Process Modification: The Plus-Minus Principle
The plus-minus principle describes how changes in energy and mass within a process affect its energy efficiency:
- Above the Pinch: Increasing heat load in hot streams or decreasing it in cold streams reduces the need for heating utilities.
- Below the Pinch: Reducing heat load in hot streams or increasing it in cold streams reduces the need for cooling utilities.
In addition, adjusting stream temperatures can improve overall process efficiency, enhance thermal management, and reduce energy targets.
Applications and Benefits
The Pinch methodology has been successfully applied in industrial sectors such as refineries, petrochemicals, steel production, distillation plants, paper mills, and breweries. Its benefits include:
- Reduced energy consumption: Through thermal integration and minimized utility usage.
- Cost savings: Operational, capital, and environmental costs are lowered.
- Design flexibility: Applicable to both new plants and the retrofitting of existing facilities.
- Environmental sustainability: Reduction of greenhouse gas emissions and optimized use of resources like water and energy.
Future Perspectives
The Pinch methodology will continue to play a key role in the transition to more sustainable industrial processes. Future development areas include:
- Integration of renewable energy sources, such as solar and wind, into industrial processes.
- Digitalization and automation using artificial intelligence to improve design and operations.
- Incorporation of circular economy principles to close material and energy loops, reducing waste and emissions.
Scientific Advances and State of the Art in Pinch Analysis
Pinch methodology has evolved from a tool focused solely on energy optimization to a comprehensive approach that promotes industrial sustainability. This evolution has enabled its application in key areas, addressing environmental, economic, and operational challenges with innovative and flexible solutions.
In the area of environmental footprints, Pinch Analysis has incorporated tools like Carbon Emission Pinch Analysis (CEPA), which assesses and reduces the impact associated with carbon, water, and other environmental indicators. These innovations are essential to meet international environmental standards and mitigate the global trade impacts on industrial sustainability. Additionally, the methodology now includes water-energy nexus analysis, optimizing the simultaneous use of these resources in industrial processes—critical in the face of increasing water scarcity and energy demand.

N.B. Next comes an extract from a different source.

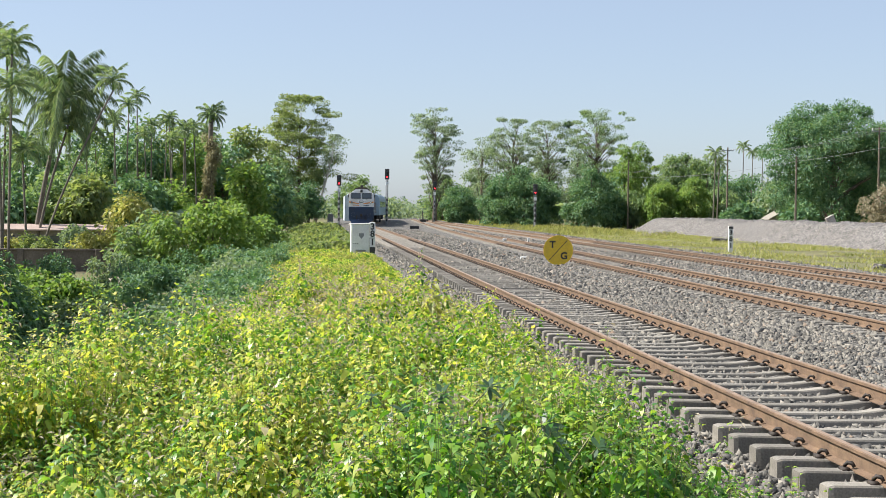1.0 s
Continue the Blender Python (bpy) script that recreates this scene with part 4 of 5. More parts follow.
tree(63.0, 140, 11.6, 3.8, 0.8, EGG, "olive green tree near the poles", "leaf_grey", 174, 60, 140, 1.0, 0.34, trunk_r=0.22, limbs=24)
palm(63.4, 148, 12.4, "tall areca palm behind the poles", 175, "areca", (0, 0), 0.10, 12, 1.8)
LOW_R = [(66, 232, 8, 4), (70, 240, 8.5, 4), (75, 236, 7.5, 4), (80, 232, 8.0, 4), (48, 163, 3.6, 2.6), (52, 155, 3.0, 2.2), (86, 230, 9, 5)]
for k, (px, py, pz, pr) in enumerate(LOW_R):
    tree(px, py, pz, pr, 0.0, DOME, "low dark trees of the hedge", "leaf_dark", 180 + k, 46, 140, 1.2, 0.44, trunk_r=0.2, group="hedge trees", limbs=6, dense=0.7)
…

Regarding renewable energy and biofuels, the methodology has integrated technologies such as supercritical gasification, hybrid energy production, and hydropower storage systems. These solutions have not only improved energy efficiency but also reduced emissions associated with industrial processes. Another significant advancement is the optimization of biomass supply chains, maximizing resource use and ensuring regional sustainability. Planning tools like RegiOpt have facilitated the design of sustainable energy networks tailored to local conditions, enhancing decision-making at both regional and industrial levels. Additionally, the integration of isolated systems and combined first- and second-generation ethanol production has proven to be an effective solution for regions with limited access to conventional resources.

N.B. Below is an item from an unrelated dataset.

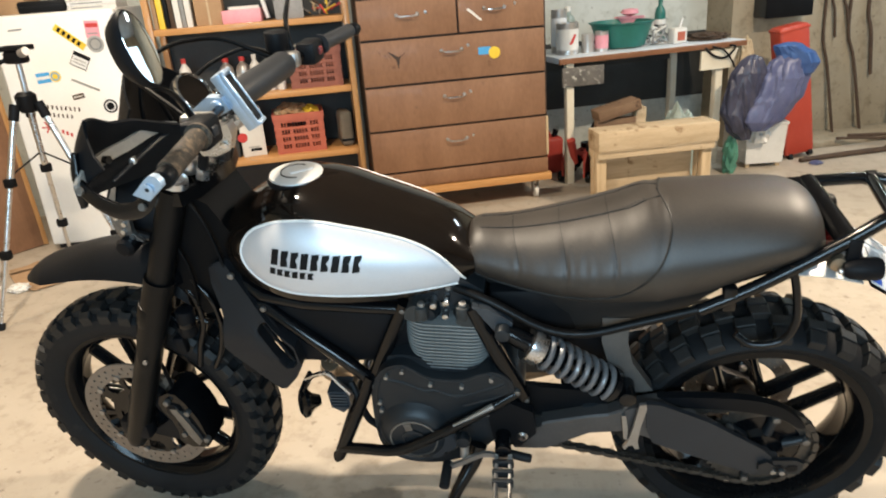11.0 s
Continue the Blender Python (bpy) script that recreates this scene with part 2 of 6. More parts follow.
M["bin_white"] = surface("stained_white_plastic", (0.58, 0.56, 0.52), (0.72, 0.70, 0.66), 0.45, 0, 6, 90, 0.06, wear=(0.35, 0.30, 0.24), wear_at=0.62)
M["tin"] = surface("tin_plate", (0.42, 0.40, 0.38), (0.58, 0.56, 0.53), 0.35, 0.7, 9, 100, 0.06, wear=(0.30, 0.22, 0.14), wear_at=0.6)
M["rust"] = surface("rusty_iron", (0.042, 0.025, 0.016), (0.095, 0.058, 0.036), 0.75, 0.2, 14, 160, 0.3)
M["brown_plank"] = wood("dark_brown_plank", (0.048, 0.028, 0.018), (0.10, 0.058, 0.037), 0, 0.65, 5.0, 0, (0.14, 0.078, 0.046))
M["fork_black"] = surface("satin_black_fork", (0.0018, 0.0019, 0.0022), (0.0038, 0.0040, 0.0046), 0.36, 0, 8, 200, 0.06, 0.1, 0, 0.2)
M["strap"] = surface("bare_grey_strap", (0.26, 0.245, 0.22), (0.38, 0.36, 0.325), 0.42, 0.35, 12, 160, 0.06)
M["board_brown"] = wood("old_brown_board", (0.13, 0.075, 0.042), (0.23, 0.140, 0.082), 0, 0.7, 6.0, 0, (0.08, 0.045, 0.025))
M["beam_wood"] = surface("stained_softwood", (0.40, 0.295, 0.175), (0.58, 0.455, 0.305), 0.7, 0, 5.0, 45, 0.12, 0.12, 0, 0.4, (0.6, 5.0, 5.0), (0.24, 0.15, 0.075), 0.545)
M["black_trim"] = surface("flat_black_trim", (0.0012, 0.0013, 0.0016), (0.0026, 0.0028, 0.0034), 0.5, 0, 8, 200, 0.1, 0.1, 0, 0.1)
M["rubber"] = surface("black_rubber", (0.005, 0.0052, 0.006), (0.0105, 0.011, 0.0125), 0.55, 0, 9, 120, 0.1, 0.1, 0, 0.2)
M["print_red"] = surface("red_print", (0.45, 0.03, 0.03), (0.55, 0.05, 0.04), 0.5, 0, 8, 60, 0.02)
M["print_grey"] = surface("grey_print", (0.2, 0.2, 0.2), (0.3, 0.3, 0.3), 0.5, 0, 8, 60, 0.02)


def concrete(name, a, b, c, joints=None, stains=(), rough=0.75):
    """Cast concrete: cloudy tone, speckle, trowel marks; stains: (x, y, half length, half width, degrees, strength) of damp oil patches."""
    m, nt, bsdf = nodes_of(name)
    geo = add(nt, "ShaderNodeNewGeometry")
    pos = geo.outputs["Position"]
    big = add(nt, "ShaderNodeTexNoise", Scale=1.3, Detail=8.0, Roughness=0.65)
    mid = add(nt, "ShaderNodeTexNoise", Scale=11.0, Detail=8.0, Roughness=0.7)
    fin = add(nt, "ShaderNodeTexNoise", Scale=150.0, Detail=3.0, Roughness=0.7)
    for n in (big, mid, fin):
        nt.links.new(pos, n.inputs["Vector"])
    ramp = nt.nodes.new("ShaderNodeValToRGB")
    ramp.color_ramp.elements[0].position, ramp.color_ramp.elements[1].position = 0.32, 0.68
    ramp.color_ramp.elements[0].color, ramp.color_ramp.elements[1].color = (*a, 1), (*b, 1)
    nt.links.new(big.outputs["Fac"], ramp.inputs[0])
    r2 = nt.nodes.new("ShaderNodeValToRGB")
    r2.color_ramp.elements[0].position, r2.color_ramp.elements[1].position = 0.36, 0.5
    r2.color_ramp.elements[0].color, r2.color_ramp.elements[1].color = (*c, 1), (1, 1, 1, 1)
    nt.links.new(mid.outputs["Fac"], r2.inputs[0])
    mx = add(nt, "ShaderNodeMix", data="RGBA", blend="MULTIPLY")
    mx.inputs[0].default_value = 0.55
    nt.links.new(ramp.outputs[0], mx.inputs[6])
    nt.links.new(r2.outputs[0], mx.inputs[7])
    colour = mx.outputs[2]
    # dark flecks
    vor = add(nt, "ShaderNodeTexNoise", Scale=34.0, Detail=2.0, Roughness=0.4)
    nt.links.new(pos, vor.inputs["Vector"])
    r3 = nt.nodes.new("ShaderNodeValToRGB")
    r3.color_ramp.elements[0].position, r3.color_ramp.elements[1].position = 0.27, 0.33
    r3.color_ramp.elements[0].color, r3.color_ramp.elements[1].color = (0.45, 0.42, 0.4, 1), (1, 1, 1, 1)
    nt.links.new(vor.outputs["Fac"], r3.inputs[0])
    mf = add(nt, "ShaderNodeMix", data="RGBA", blend="MULTIPLY")
    mf.inputs[0].default_value = 0.6
    nt.links.new(colour, mf.inputs[6])
    nt.links.new(r3.outputs[0], mf.inputs[7])
    colour = mf.outputs[2]
    wob = add(nt, "ShaderNodeTexNoise", Scale=11.0, Detail=3.0, Roughness=0.5)
    nt.links.new(pos, wob.inputs["Vector"])
    for x, y, lx, ly, deg, k in stains:
        mp = add(nt, "ShaderNodeMapping", Location=(x, y, 0), Rotation=(0, 0, radians(deg)), Scale=(lx, ly, 1.0))
        mp.vector_type = "TEXTURE"
        nt.links.new(pos, mp.inputs[0])
        ln = add(nt, "ShaderNodeVectorMath", op="LENGTH")
        nt.links.new(mp.outputs[0], ln.inputs[0])
        ad = add(nt, "ShaderNodeMath", op="MULTIPLY_ADD")
        ad.inputs[1].default_value = 1.6
        nt.links.new(wob.outputs["Fac"], ad.inputs[0])
        nt.links.new(ln.outputs["Value"], ad.inputs[2])
        rm = add(nt, "ShaderNodeMapRange")
        rm.inputs[1].default_value, rm.inputs[2].default_value = (1.58, 1.96) if k > 0.4 else (1.2, 2.4)
        rm.inputs[3].default_value, rm.inputs[4].default_value = k, 0.0
        nt.links.new(ad.outputs[0], rm.inputs[0])
        ms = add(nt, "ShaderNodeMix", data="RGBA", blend="MULTIPLY")
        nt.links.new(rm.outputs[0], ms.inputs[0])
        nt.links.new(colour, ms.inputs[6])
        ms.inputs[7].default_value = (0.27, 0.27, 0.265, 1)
        colour = ms.outputs[2]
    nt.links.new(colour, bsdf.inputs["Base Color"])
    rr = add(nt, "ShaderNodeMapRange")
    rr.inputs[3].default_value, rr.inputs[4].default_value = rough - 0.2, rough + 0.12
    nt.links.new(big.outputs["Fac"], rr.inputs[0])
    nt.links.new(rr.outputs[0], bsdf.inputs["Roughness"])
    sm = add(nt, "ShaderNodeMath", op="MULTIPLY_ADD")
    sm.inputs[1].default_value = 0.35
    nt.links.new(fin.outputs["Fac"], sm.inputs[0])
    nt.links.new(mid.outputs["Fac"], sm.inputs[2])
    bp = add(nt, "ShaderNodeBump", Strength=0.25, Distance=0.004)
    nt.links.new(sm.outputs[0], bp.inputs["Height"])
    nt.links.new(bp.outputs[0], bsdf.inputs["Normal"])
    return m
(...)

Through these innovations, Pinch Analysis addresses not only energy efficiency but also integrates advanced technologies and planning tools, consolidating its role as a key methodology in the transition toward more sustainable industrial processes.
Conclusion
Pinch Analysis has gone beyond its initial focus on energy optimization to become a comprehensive tool for resource management and sustainability in process engineering. From cost and emissions reduction to the integration of emerging technologies, this methodology remains a cornerstone in the development of more efficient and environmentally responsible industrial solutions. With continued innovation and adaptation to changing needs, Pinch Analysis will continue to lead the way toward a more sustainable industrial future.